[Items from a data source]
╔══
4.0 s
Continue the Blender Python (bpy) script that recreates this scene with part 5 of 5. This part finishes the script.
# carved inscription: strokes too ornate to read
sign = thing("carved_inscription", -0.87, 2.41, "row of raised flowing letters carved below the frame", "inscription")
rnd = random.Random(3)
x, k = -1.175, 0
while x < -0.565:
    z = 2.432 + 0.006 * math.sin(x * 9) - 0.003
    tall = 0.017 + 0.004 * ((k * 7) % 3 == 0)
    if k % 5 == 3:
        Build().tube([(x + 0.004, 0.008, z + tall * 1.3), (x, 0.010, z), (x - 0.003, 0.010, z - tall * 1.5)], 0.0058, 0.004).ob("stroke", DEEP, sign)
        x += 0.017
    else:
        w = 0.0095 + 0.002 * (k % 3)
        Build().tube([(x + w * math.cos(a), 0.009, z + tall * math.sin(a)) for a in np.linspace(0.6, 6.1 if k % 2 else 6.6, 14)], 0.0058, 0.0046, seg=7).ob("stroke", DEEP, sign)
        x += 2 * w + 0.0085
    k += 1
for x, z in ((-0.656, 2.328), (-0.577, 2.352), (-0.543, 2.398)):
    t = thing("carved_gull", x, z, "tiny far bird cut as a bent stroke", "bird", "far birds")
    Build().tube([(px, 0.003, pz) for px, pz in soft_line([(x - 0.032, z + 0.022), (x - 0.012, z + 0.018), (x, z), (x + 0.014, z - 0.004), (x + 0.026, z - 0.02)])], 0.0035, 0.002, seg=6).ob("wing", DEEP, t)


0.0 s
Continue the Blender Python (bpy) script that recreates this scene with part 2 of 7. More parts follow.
╚══
Return the entries in full, keeping every line exactly as it is.

#### [TASK RESPONSE]
4.0 s
Continue the Blender Python (bpy) script that recreates this scene with part 5 of 5. This part finishes the script.
# carved inscription: strokes too ornate to read
sign = thing("carved_inscription", -0.87, 2.41, "row of raised flowing letters carved below the frame", "inscription")
rnd = random.Random(3)
x, k = -1.175, 0
while x < -0.565:
    z = 2.432 + 0.006 * math.sin(x * 9) - 0.003
    tall = 0.017 + 0.004 * ((k * 7) % 3 == 0)
    if k % 5 == 3:
        Build().tube([(x + 0.004, 0.008, z + tall * 1.3), (x, 0.010, z), (x - 0.003, 0.010, z - tall * 1.5)], 0.0058, 0.004).ob("stroke", DEEP, sign)
        x += 0.017
    else:
        w = 0.0095 + 0.002 * (k % 3)
        Build().tube([(x + w * math.cos(a), 0.009, z + tall * math.sin(a)) for a in np.linspace(0.6, 6.1 if k % 2 else 6.6, 14)], 0.0058, 0.0046, seg=7).ob("stroke", DEEP, sign)
        x += 2 * w + 0.0085
    k += 1
for x, z in ((-0.656, 2.328), (-0.577, 2.352), (-0.543, 2.398)):
    t = thing("carved_gull", x, z, "tiny far bird cut as a bent stroke", "bird", "far birds")
    Build().tube([(px, 0.003, pz) for px, pz in soft_line([(x - 0.032, z + 0.022), (x - 0.012, z + 0.018), (x, z), (x + 0.014, z - 0.004), (x + 0.026, z - 0.02)])], 0.0035, 0.002, seg=6).ob("wing", DEEP, t)


0.0 s
Continue the Blender Python (bpy) script that recreates this scene with part 2 of 7. More parts follow.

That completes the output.